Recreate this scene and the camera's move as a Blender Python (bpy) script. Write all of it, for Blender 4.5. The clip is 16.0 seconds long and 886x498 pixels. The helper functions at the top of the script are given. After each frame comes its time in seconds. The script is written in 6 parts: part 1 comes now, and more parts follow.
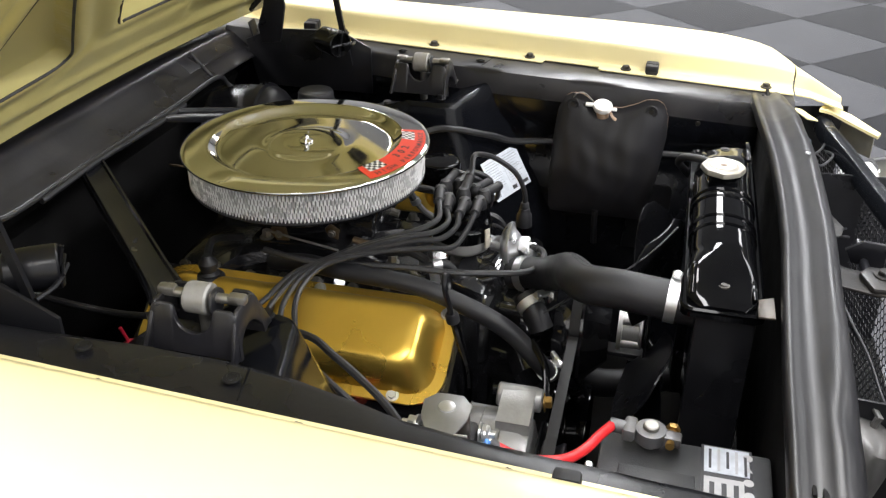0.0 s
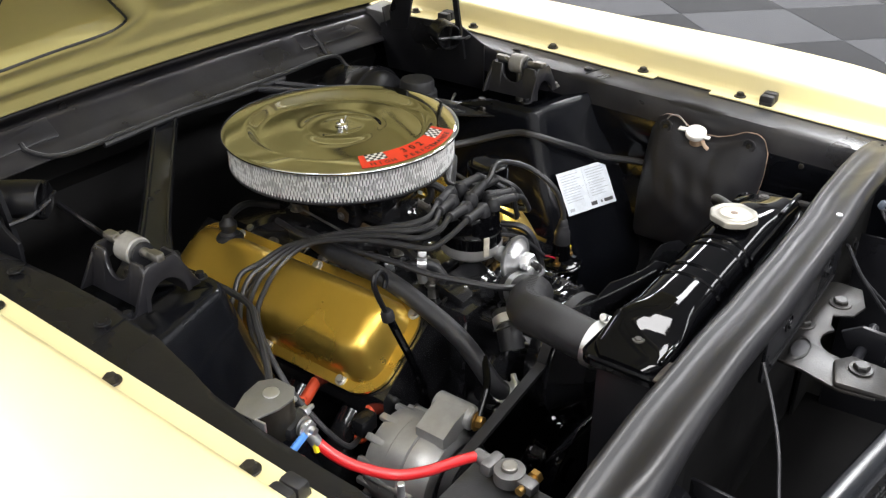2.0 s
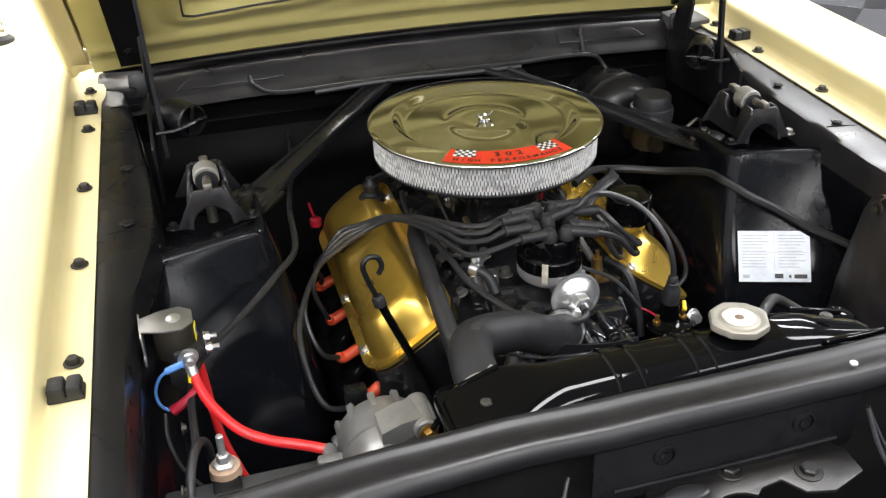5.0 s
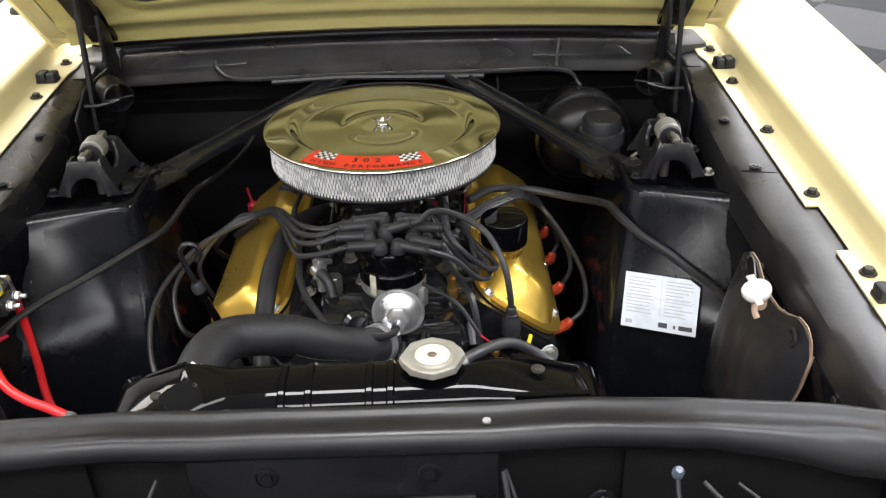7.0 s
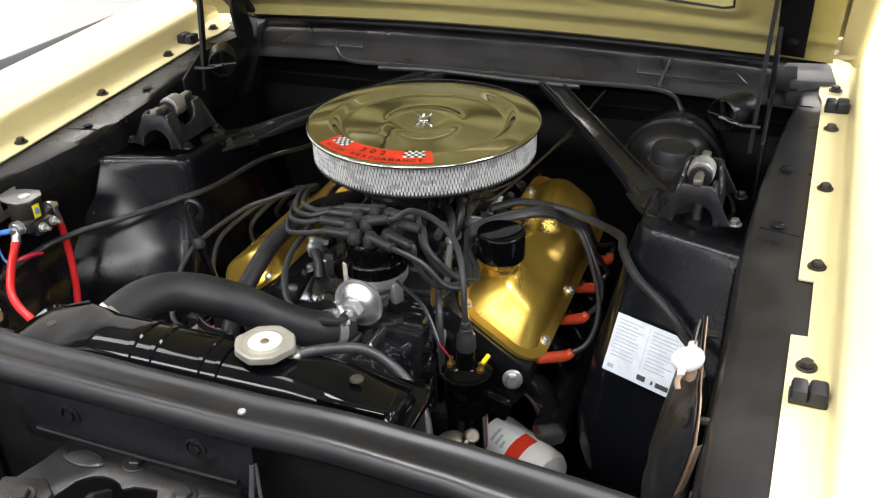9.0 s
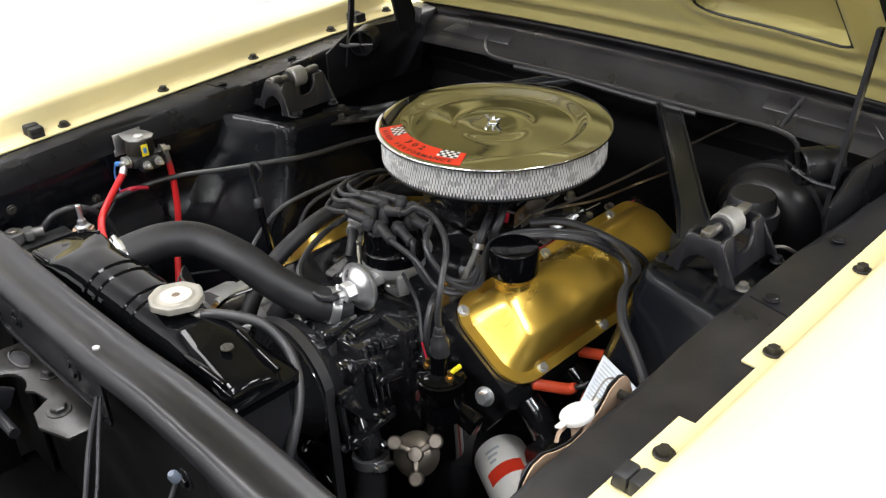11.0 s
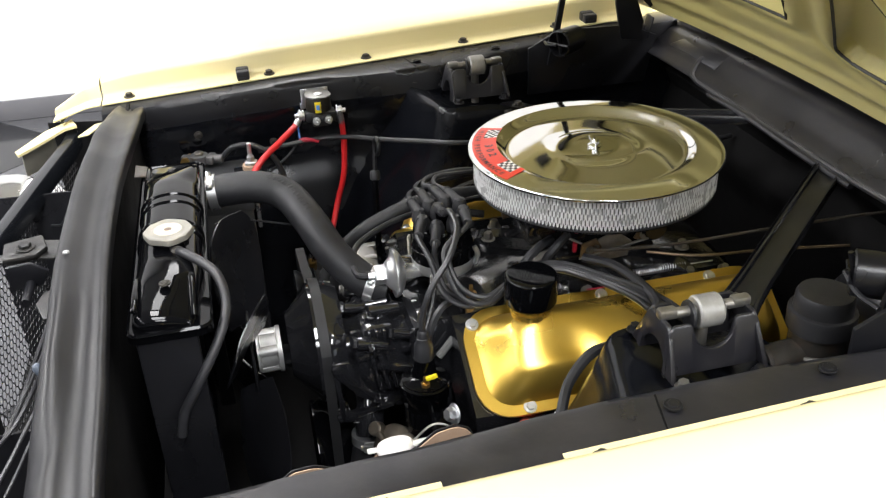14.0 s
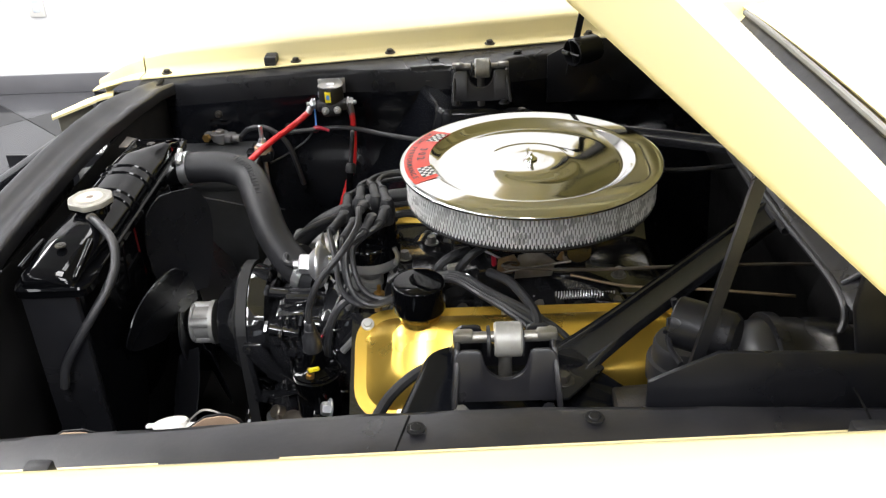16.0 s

____________

- [STATED TASK] Reproduce all of the material exactly, apart from the pictures.

- [WRITTEN REPLY]
Recreate this scene and the camera's move as a Blender Python (bpy) script. Write all of it, for Blender 4.5. The clip is 16.0 seconds long and 886x498 pixels. The helper functions at the top of the script are given. After each frame comes its time in seconds. The script is written in 6 parts: part 1 comes now, and more parts follow.
0.0 s
2.0 s
5.0 s
7.0 s
9.0 s
11.0 s
14.0 s
16.0 s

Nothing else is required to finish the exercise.